Saturday, July 5, 2008

What Is This?


I've had this succulent for four years now, and I don't know its identity. Can anyone help? Unlike many succulents of this type that I've tried, this plant lives on my patio year-round, and in the winter its fleshy leaves have a maroon hue. It takes extreme heat, and almost freezing temperatures, but it will not take full sunlight. For the first time, it has sent up slender stalks with small flower pods that have not opened, even after three weeks. There are numerous fine white hairs near the new growth at the tips of the branches. Any ideas?

5 comments:

Peter said...

It is an Anacampseros. It prefers full shade, but the blooms will only open with heat, i.e. in the upper 90s. here in Berkeley ours have buds sitting and waiting most of the summer, and then if we're lucky it will be hot enough and they'll open for 1 or 2 days. Here's a picture: http://www.cactusjungle.com/plant_pages/anacampseros_gigantea.html

Aiyana said...

Peter,
Thanks! Right out of the shoot! I checked out your photos, and the little flowers are worth waiting for. It has certainly been hot enough here for the buds to open--we've had temps above 110 for weeks now. Maybe soon. I'll keep a close eye on it this year.

Dee said...

Mine was labeled Anacampaeros rufescens, with the common name "Love Plant" from South Africa. I didn't know what it was when I did the post, but have since found another one at a local nursery- both have been constant bloomers- I do have them in mostly shade on my patio.
http://adesertobserver.blogspot.com/2008/05/waiting-on-flowers.html

Julie said...

Hi Aiyana!

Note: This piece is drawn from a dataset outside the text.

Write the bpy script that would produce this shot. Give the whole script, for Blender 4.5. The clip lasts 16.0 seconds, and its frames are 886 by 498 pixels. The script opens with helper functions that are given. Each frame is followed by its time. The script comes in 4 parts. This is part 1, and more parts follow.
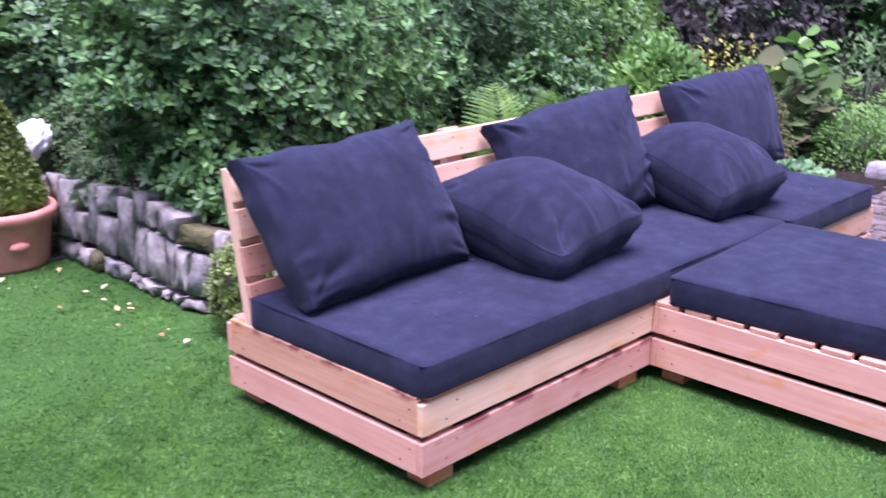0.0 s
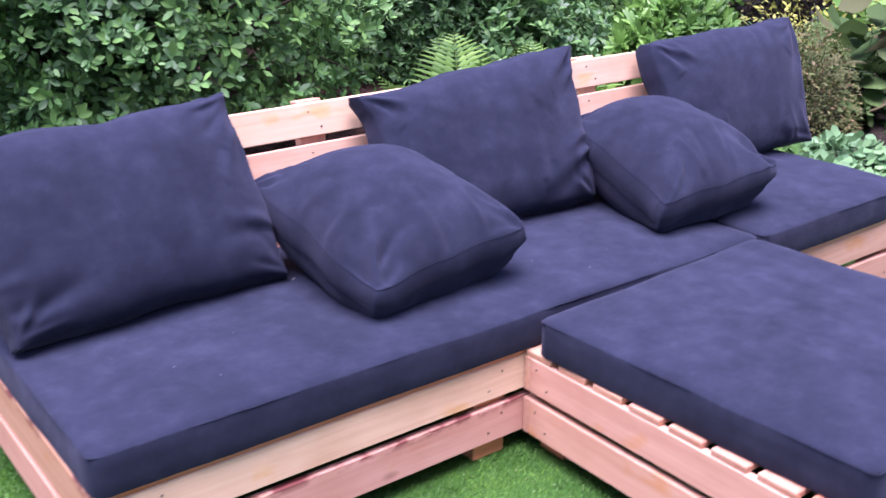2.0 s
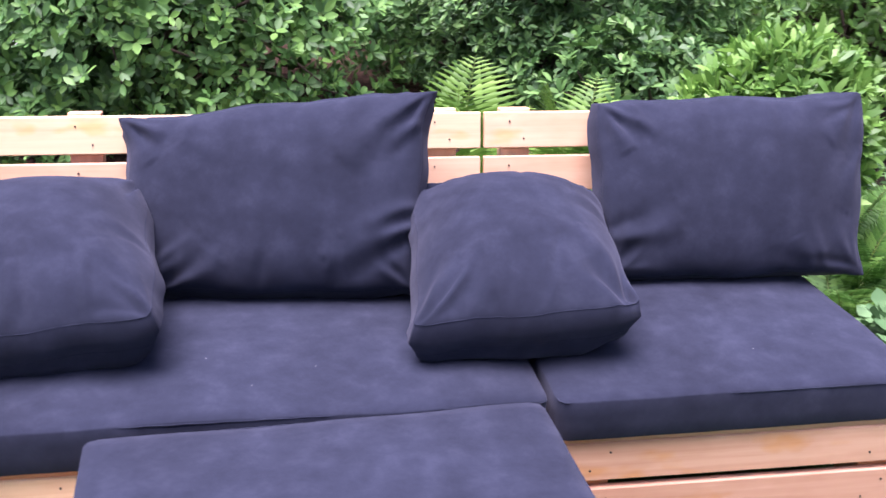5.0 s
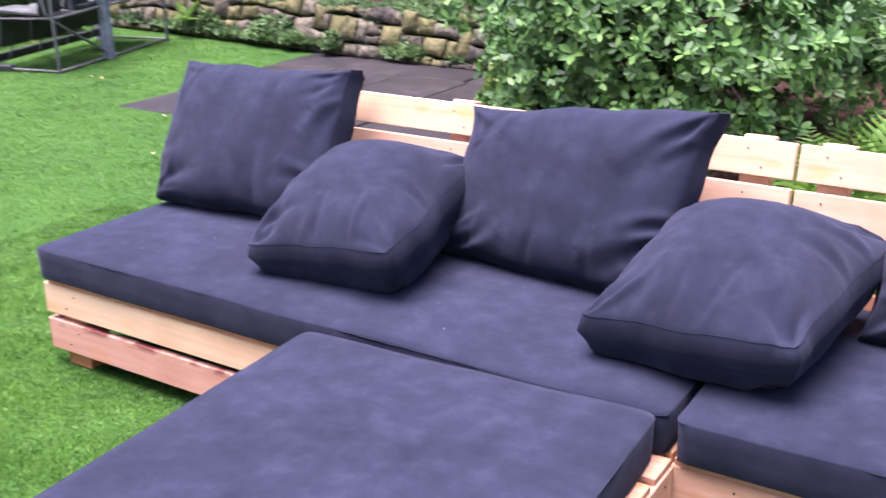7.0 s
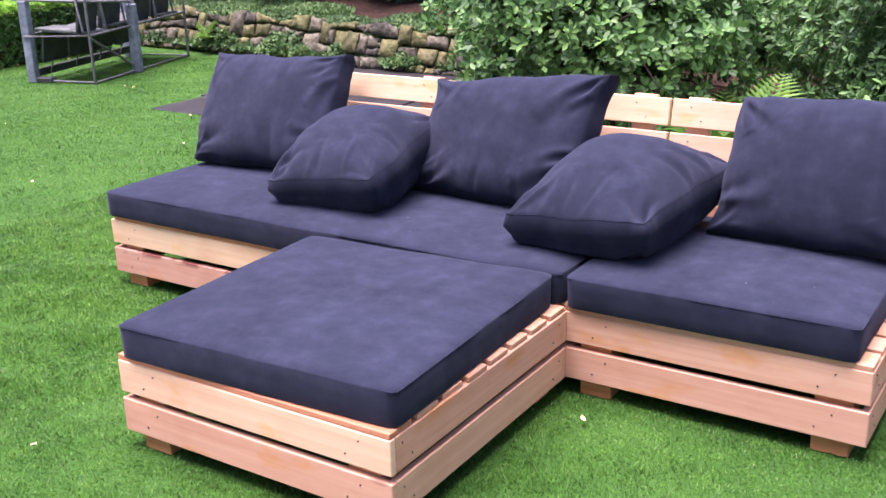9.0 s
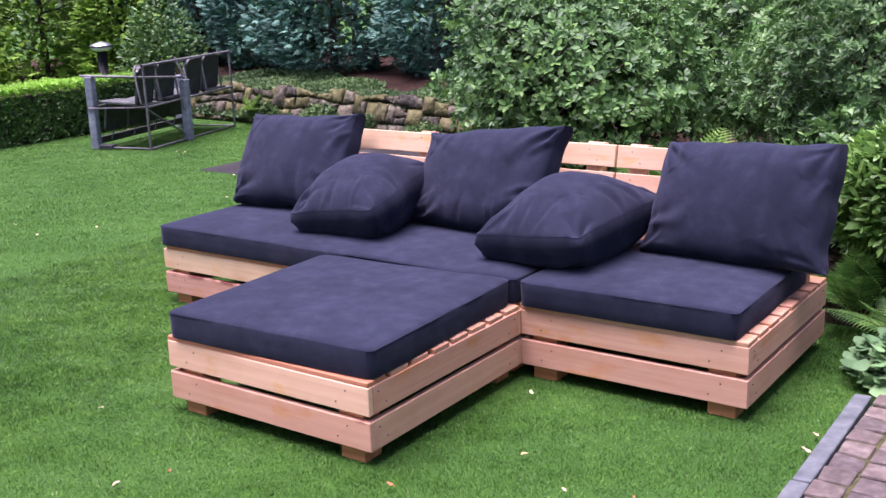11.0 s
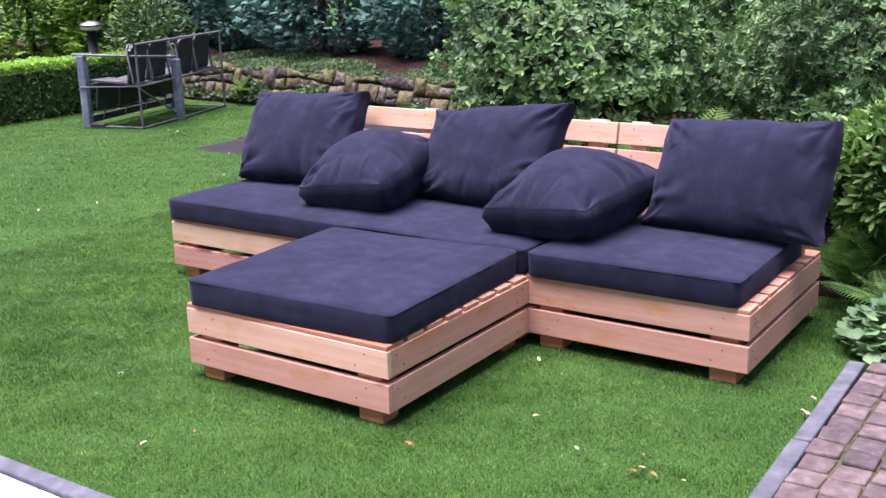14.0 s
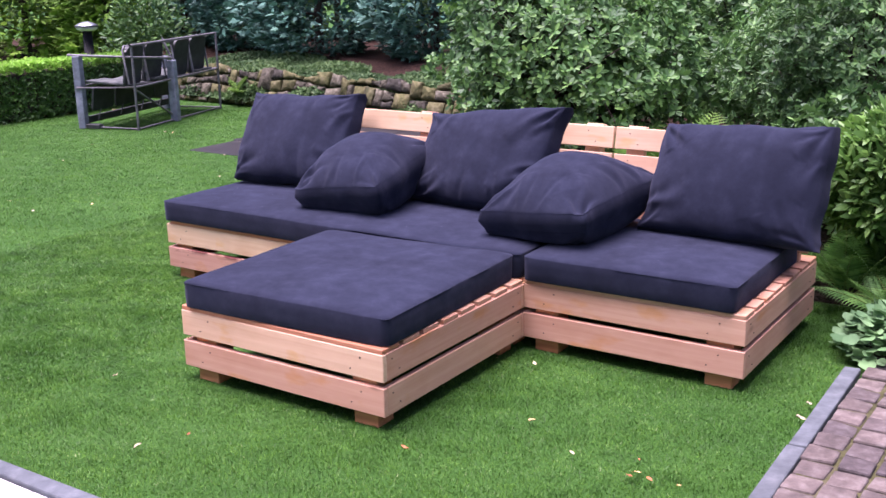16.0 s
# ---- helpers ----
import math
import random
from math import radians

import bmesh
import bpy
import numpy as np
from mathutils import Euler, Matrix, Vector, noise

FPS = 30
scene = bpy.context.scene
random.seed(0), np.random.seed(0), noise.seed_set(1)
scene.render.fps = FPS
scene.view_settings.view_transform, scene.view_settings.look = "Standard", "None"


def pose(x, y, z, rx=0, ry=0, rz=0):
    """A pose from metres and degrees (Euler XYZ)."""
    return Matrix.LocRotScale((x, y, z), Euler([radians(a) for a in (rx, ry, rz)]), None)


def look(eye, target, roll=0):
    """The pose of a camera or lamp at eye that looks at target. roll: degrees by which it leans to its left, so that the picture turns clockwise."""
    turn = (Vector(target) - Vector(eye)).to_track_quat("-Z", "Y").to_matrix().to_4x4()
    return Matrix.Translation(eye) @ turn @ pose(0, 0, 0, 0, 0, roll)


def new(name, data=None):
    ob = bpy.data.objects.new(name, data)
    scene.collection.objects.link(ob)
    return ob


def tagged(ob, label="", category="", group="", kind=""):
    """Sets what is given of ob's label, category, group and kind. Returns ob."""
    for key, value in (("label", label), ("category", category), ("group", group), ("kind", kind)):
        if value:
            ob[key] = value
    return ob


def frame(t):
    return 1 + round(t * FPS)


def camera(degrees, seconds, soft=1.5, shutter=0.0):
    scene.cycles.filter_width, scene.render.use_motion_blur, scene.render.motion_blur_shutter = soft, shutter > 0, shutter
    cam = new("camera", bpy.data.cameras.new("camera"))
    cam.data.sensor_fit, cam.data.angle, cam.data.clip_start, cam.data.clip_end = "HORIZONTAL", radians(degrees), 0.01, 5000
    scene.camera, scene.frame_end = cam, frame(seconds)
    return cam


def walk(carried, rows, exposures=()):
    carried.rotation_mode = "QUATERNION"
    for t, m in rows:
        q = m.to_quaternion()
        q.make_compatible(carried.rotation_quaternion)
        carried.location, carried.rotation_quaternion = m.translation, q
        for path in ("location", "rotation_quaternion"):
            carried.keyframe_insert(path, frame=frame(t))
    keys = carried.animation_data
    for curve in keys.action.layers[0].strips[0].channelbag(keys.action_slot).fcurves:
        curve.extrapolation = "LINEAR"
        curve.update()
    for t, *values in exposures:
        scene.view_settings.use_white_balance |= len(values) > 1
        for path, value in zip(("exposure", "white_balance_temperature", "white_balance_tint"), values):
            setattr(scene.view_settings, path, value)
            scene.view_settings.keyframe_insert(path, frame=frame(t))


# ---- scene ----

I was just gonna tell you that I wish I had my I.D. books with me...I am in Georgia tonight. This plant looks like it is made of wax candy...good enough to eat! LOL...Yeah to Peter to I.D. it for you!!!

rich yates said...

I'm glad you found out what that plant was. I saw the picture on your blog and I have a plant that looks just like it. I bought mine from a cactus nursery in NJ and has been living happily in the shade outside for at least 9 years here in Peoria. I never knew what the plant was and had always assumed it was some sort of Sedum. It's nice to know what it actually is and that it's in its proper environment.